To be winded is a legitimate excuse to breathe and draw attention to the things that perhaps were missed along the way.
There are a lot of intimate details to be captured by a one-inch picture frame.
I make a mental note to fashion one for myself.

In this moment I am still.

Whenever the wind comes it seems to accelerate my movement as I walk downhill, and I lose control as my hair blows across my face,
Blindfolding me.
As I’ve said, I’ve never liked that feeling, and so I instead choose to experience something different.

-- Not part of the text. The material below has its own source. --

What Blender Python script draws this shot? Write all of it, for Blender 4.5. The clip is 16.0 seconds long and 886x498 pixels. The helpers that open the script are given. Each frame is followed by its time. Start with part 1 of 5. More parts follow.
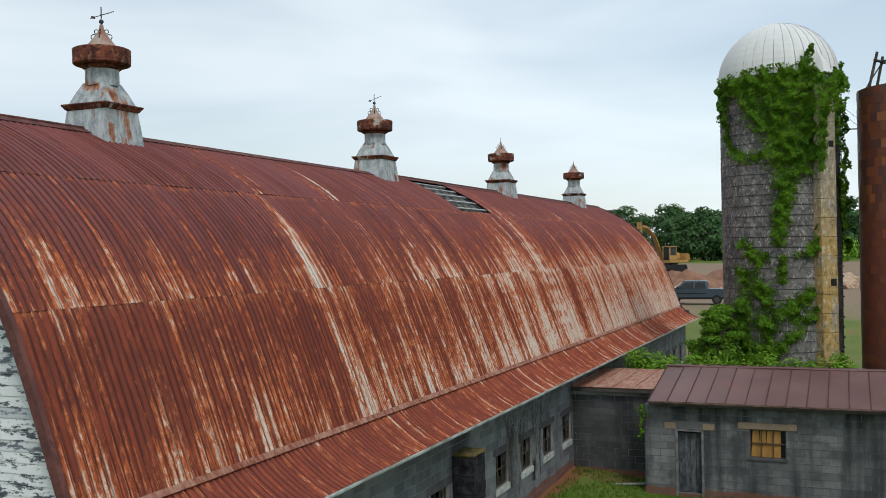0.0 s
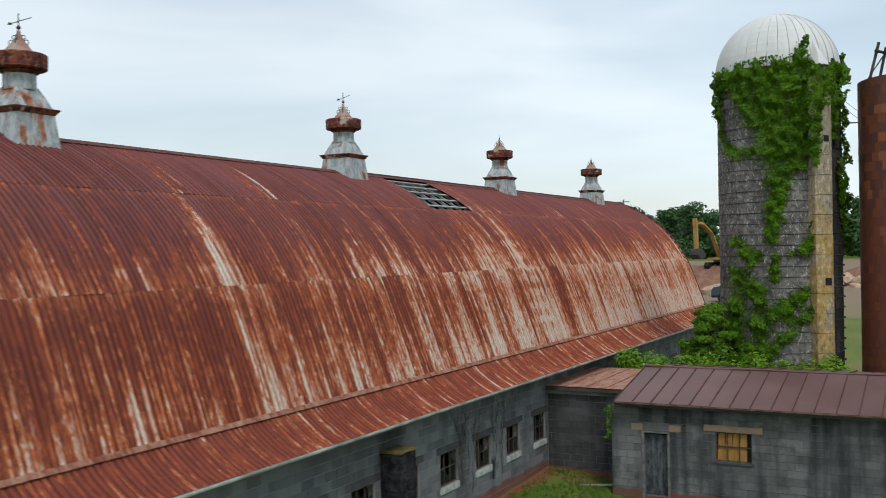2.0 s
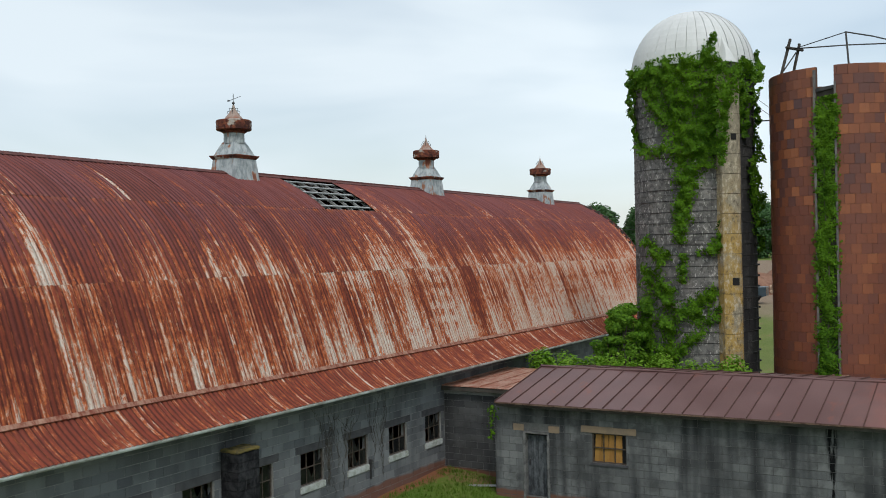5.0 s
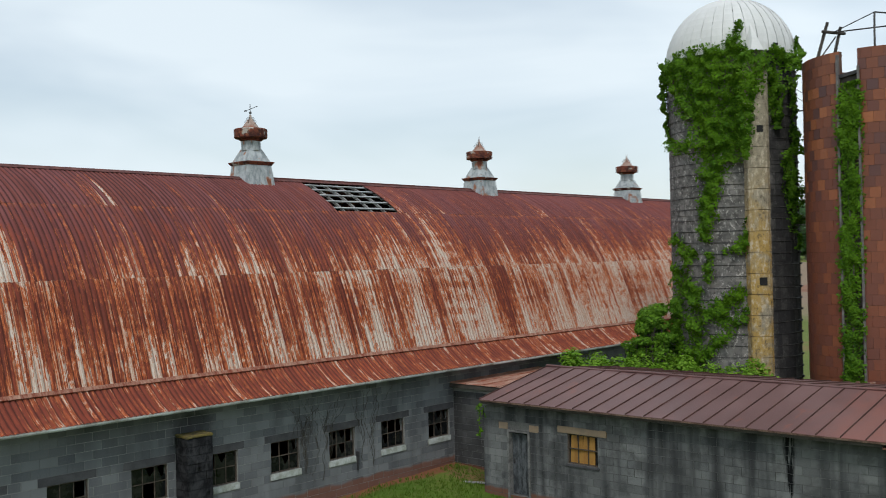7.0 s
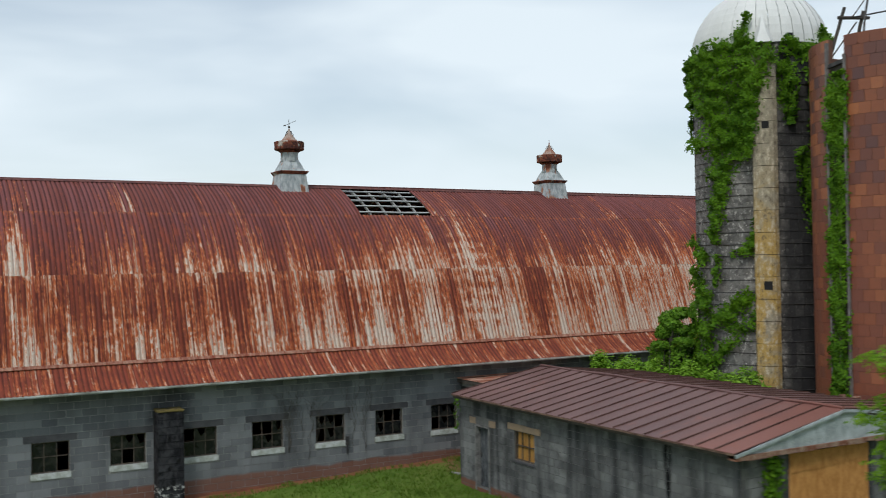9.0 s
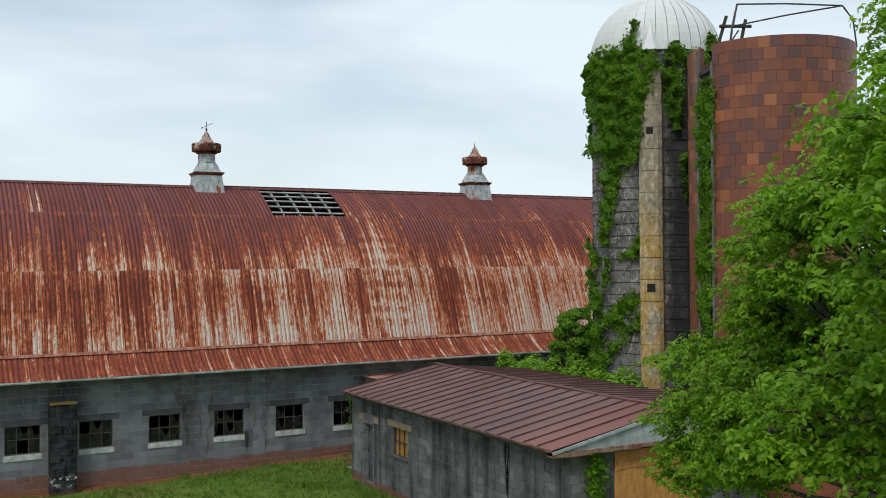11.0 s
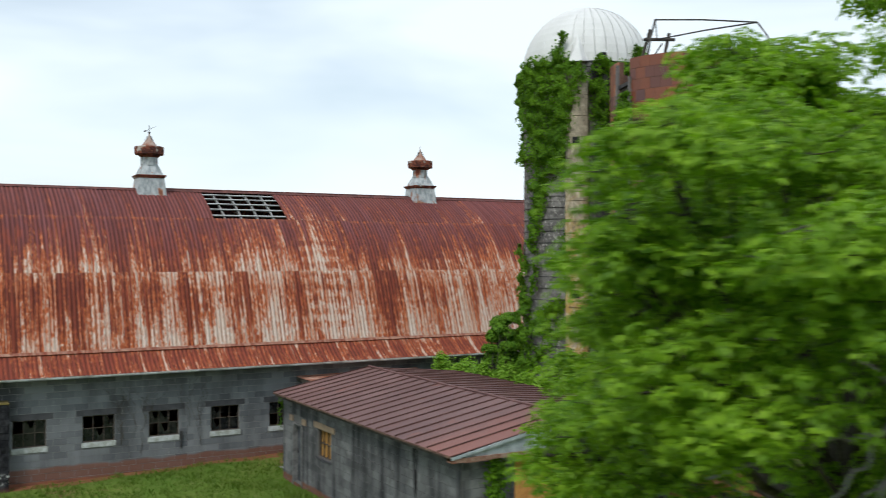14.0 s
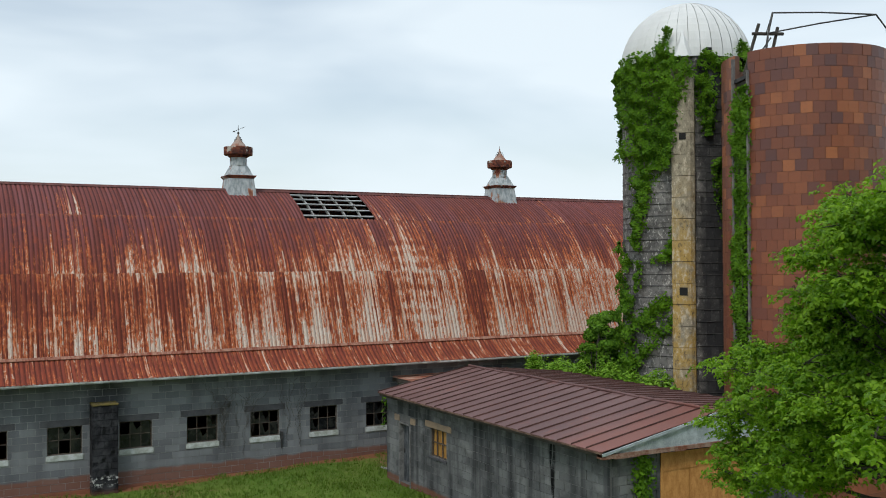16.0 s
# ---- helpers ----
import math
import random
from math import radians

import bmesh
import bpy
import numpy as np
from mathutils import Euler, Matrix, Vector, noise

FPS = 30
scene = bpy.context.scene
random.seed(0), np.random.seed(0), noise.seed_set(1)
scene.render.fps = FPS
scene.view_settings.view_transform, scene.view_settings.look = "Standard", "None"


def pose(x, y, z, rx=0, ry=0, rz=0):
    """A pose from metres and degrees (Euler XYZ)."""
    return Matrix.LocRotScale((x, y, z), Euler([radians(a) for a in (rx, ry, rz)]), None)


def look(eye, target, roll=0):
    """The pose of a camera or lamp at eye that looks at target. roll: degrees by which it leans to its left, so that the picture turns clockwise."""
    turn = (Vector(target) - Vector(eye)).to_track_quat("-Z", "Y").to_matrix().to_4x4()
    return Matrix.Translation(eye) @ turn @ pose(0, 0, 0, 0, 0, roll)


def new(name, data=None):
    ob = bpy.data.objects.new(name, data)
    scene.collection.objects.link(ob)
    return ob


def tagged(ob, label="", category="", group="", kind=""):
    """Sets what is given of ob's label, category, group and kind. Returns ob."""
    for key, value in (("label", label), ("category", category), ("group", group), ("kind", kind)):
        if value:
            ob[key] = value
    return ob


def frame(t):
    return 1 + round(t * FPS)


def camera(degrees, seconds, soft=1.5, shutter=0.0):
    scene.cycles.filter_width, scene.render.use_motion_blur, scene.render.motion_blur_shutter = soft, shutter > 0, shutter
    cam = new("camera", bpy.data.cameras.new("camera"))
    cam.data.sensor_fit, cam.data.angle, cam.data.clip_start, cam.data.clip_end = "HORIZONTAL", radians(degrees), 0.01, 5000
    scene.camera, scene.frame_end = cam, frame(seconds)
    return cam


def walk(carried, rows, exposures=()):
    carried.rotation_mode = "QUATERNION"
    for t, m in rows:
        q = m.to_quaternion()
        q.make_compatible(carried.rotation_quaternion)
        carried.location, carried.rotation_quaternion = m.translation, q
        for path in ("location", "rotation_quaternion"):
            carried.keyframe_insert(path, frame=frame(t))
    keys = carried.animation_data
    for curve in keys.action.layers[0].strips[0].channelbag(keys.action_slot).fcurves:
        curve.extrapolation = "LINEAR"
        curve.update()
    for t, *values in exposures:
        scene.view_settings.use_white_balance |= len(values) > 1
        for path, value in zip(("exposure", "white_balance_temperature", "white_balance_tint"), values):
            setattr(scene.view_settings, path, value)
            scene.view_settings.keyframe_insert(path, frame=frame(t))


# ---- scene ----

Perhaps I can become one with the wind.

I sit, breathe, let go of control, and let my hair flow, finding contentment in not having to move or decide on anything. I just listen to the breeze and ask my spirit what it wants of me.

It brought you to my table.
 Aggravated and flustered, with scorching hot coffee overflowing onto your freshly ironed white shirt, notebooks toppling onto the ground as you attempt to balance too much on your forearm, the clock reflecting a time later than what you had hoped.

“Please excuse me. I’m so sorry. Oh lord I’m probably so late and this coffee is so hot. And my class is all the way in Smullin. Miss, what’s the time? 10:19? Oh yes I’m already late. UGH…”

Somehow you still manage to share a smile and laughter with me, as you continue to rant and sip from your coffee cup, now carefully set on the table next to my almost empty mason jar, containing an ounce of apple spiced tea, and adorned with a straw tied bow, creatively wrapped around a honey pot shaped tag, bearing the words Collect Moments in pencil.

“Is your class at 10:20?”

“Yes. I’ve got to go. Thank you so much!”

“Good luck!” If it helps, I spilled toothpaste on my sweatshirt this morning and had another last minute change of plans that brought me here to this sun-stained, umbrella covered table, rather than going to work.

A warm feeling of joy erupts from my core as I welcome the wind to sit beside me and join as I continue to read and write. I reach for the remains of my tea and find that a bee has made it’s way to the honey pot. Collect Moments.


The wind lifts my pencil and I write everything down.